3) Property funds batton down the hatches

Talking of property investment, two major managers switched their UK funds to bid pricing this week, in a sign of the sector’s changing fortunes.

For Henderson Global Investors’ £4.1bn UK Property vehicle, the move effectively wiped around 5 per cent off returns, costing investors wishing to redeem positions.

Yesterday, M&G’s £4.7bn Property Portfolio also swung its price, hitting returns by more than 6 per cent and probably putting an end to material inflows in the near future.

Some solace came this morning though, as figures from real estate adviser CBRE showed £3.5bn was invested into London’s office market during the first three months of this year, on par with the first quarter of 2015.

4) Wealth manager warnings

Meanwhile, the Financial Conduct Authority is preparing to visit a number of wealth managers later this year to check they are making progress on areas it recently found major failings around.

Director of supervision Megan Butler said some firms “need to up their game”, suggesting they are taking “unnecessary risks” with customers’ capital.

The FCA has also made much of problems with ‘closet trackers’ - purportedly active funds essentially tracking passive benchmarks - but this week FE analysis showed actively managed funds shunned by investors because of their higher cost, on average returned 8 per cent more over three years than their cheaper, more popular peers.

Funds with ongoing charges of more than 0.75 per cent - which includes 90 per cent of funds on those sectors - on average delivered returns of 24.96 per cent over three years.

5) Adviser unrest over insidious insurers

Financial Adviser’s cover story focused on mounting fears that IFAs’ hard won cries of freedom from provider bias are under threat from a new breed of ‘super’ life companies.

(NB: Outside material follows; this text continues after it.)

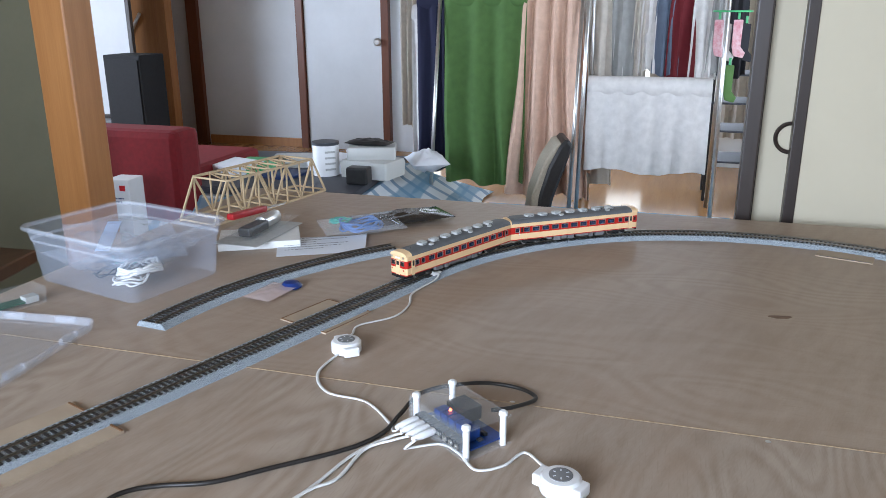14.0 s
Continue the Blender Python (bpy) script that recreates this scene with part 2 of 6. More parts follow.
def part(name, b, mat, parent=None, label="", smooth=False, at=None):
    me = b if isinstance(b, bpy.types.Mesh) else mesh_of(name, b, mat)
    if smooth:
        for f in me.polygons:
            f.use_smooth = True
        me.set_sharp_from_angle(angle=radians(35))
    ob = new(name, me)
    ob.parent = parent
    if at is not None:
        ob.matrix_basis = at
    if label:
        ob["label"] = label
    return ob


def thing(name, label, category, m=None, group="", kind=""):
    ob = new(name)
    ob.empty_display_size = 0.02
    if m is not None:
        ob.matrix_basis = m
    return tagged(ob, label, category, group, kind)


def solid(name, b, mat, label, category, m=None, group="", kind="", smooth=False):
    """A thing of one mesh."""
    ob = part(name, b, mat, None, "", smooth)
    if m is not None:
        ob.matrix_basis = m
    return tagged(ob, label, category, group, kind)


def structure(name, b, mat, label, category, m=None):
    return solid(name, b, mat, label, category, m, kind="structure")


# ---- the room ----
H0 = house(0, 0, 0)
ROOM_H = CEIL - FLOOR
structure("floor", box(10.2, 9.4, 0.06, (2.3, 1.0, FLOOR - 0.03)), FLOOR_WOOD, "glossy orange-brown wooden board floor", "floor", H0)
structure("ceiling", box(10.2, 9.4, 0.06, (2.3, 1.0, CEIL + 0.03)), PLASTER, "brown wooden ceiling boards", "ceiling", H0)
structure("wall_olive", box(4.175, 0.12, ROOM_H, (0.1625, 1.26, (FLOOR + CEIL) / 2)), OLIVE, "dark olive green plastered wall", "wall", H0)
structure("wall_pillar", box(0.104, 0.104, ROOM_H, (1.773, 0.762, (FLOOR + CEIL) / 2), 0.006), ORANGE_WOOD, "orange-brown varnished wooden pillar", "pillar", H0)
b = box(0.12, 2.3, 0.56, (-1.9, 0.05, FLOOR + 0.28))
box(0.12, 2.3, 0.45, (-1.9, 0.05, CEIL - 0.225), bm=b)
box(0.12, 0.44, 1.24, (-1.9, -0.88, 0.67), bm=b)
box(0.12, 0.12, ROOM_H, (-1.9, 1.26, (FLOOR + CEIL) / 2), bm=b)
box(0.12, 1.1, ROOM_H, (-1.9, -2.15, (FLOOR + CEIL) / 2), bm=b)
box(0.12, 0.5, 1.22, (-1.9, -1.35, 0.68), bm=b)
structure("wall_left", b, OLIVE, "olive plastered wall with a wide window", "wall", H0)
# wall out of view; its window opening is added to go with the fill lamp
b = box(2.9, 0.12, ROOM_H, (-0.35 - 1.0, -2.76, (FLOOR + CEIL) / 2))
box(2.5, 0.12, ROOM_H, (2.2, -2.76, (FLOOR + CEIL) / 2), bm=b)
box(0.9, 0.12, 0.75, (0.5, -2.76, FLOOR + 0.375), bm=b)
structure("wall_near", b, OLIVE, "unseen olive plastered wall with an added window opening", "wall", H0)
HB = beyond(0, 0, 0)
DEEP_H, DEEP_MID = DEEP_TOP - DEEP, (DEEP_TOP + DEEP) / 2
structure("wall_far", box(0.1, 3.25, DEEP_H, (6.0, 2.745, DEEP_MID)), WHITE_WALL, "white papered wall of the next room", "wall", HB)
# end wall out of view; the opening is added to suit the fill lamp
b = box(1.6, 0.1, DEEP_H, (0.93, 4.42, DEEP_MID))
box(3.2, 0.1, DEEP_H, (5.53, 4.42, DEEP_MID), bm=b)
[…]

Recent moves by the likes of Aviva, Old Mutual Wealth and Standard Life to move into every part of the value chain have alarmed many, four years after the Retail Distribution Review sought to reign back their influence.

Royal London’s chief executive Phil Loney revealed his thoughts on the moves of some of his rivals.

He stopped short of suggesting a ban on providers owning advice firms, but added: “We should give them a different name – whether it’s controlled advice or direct sales – because consumers need to be able to distinguish between the two types of advice.”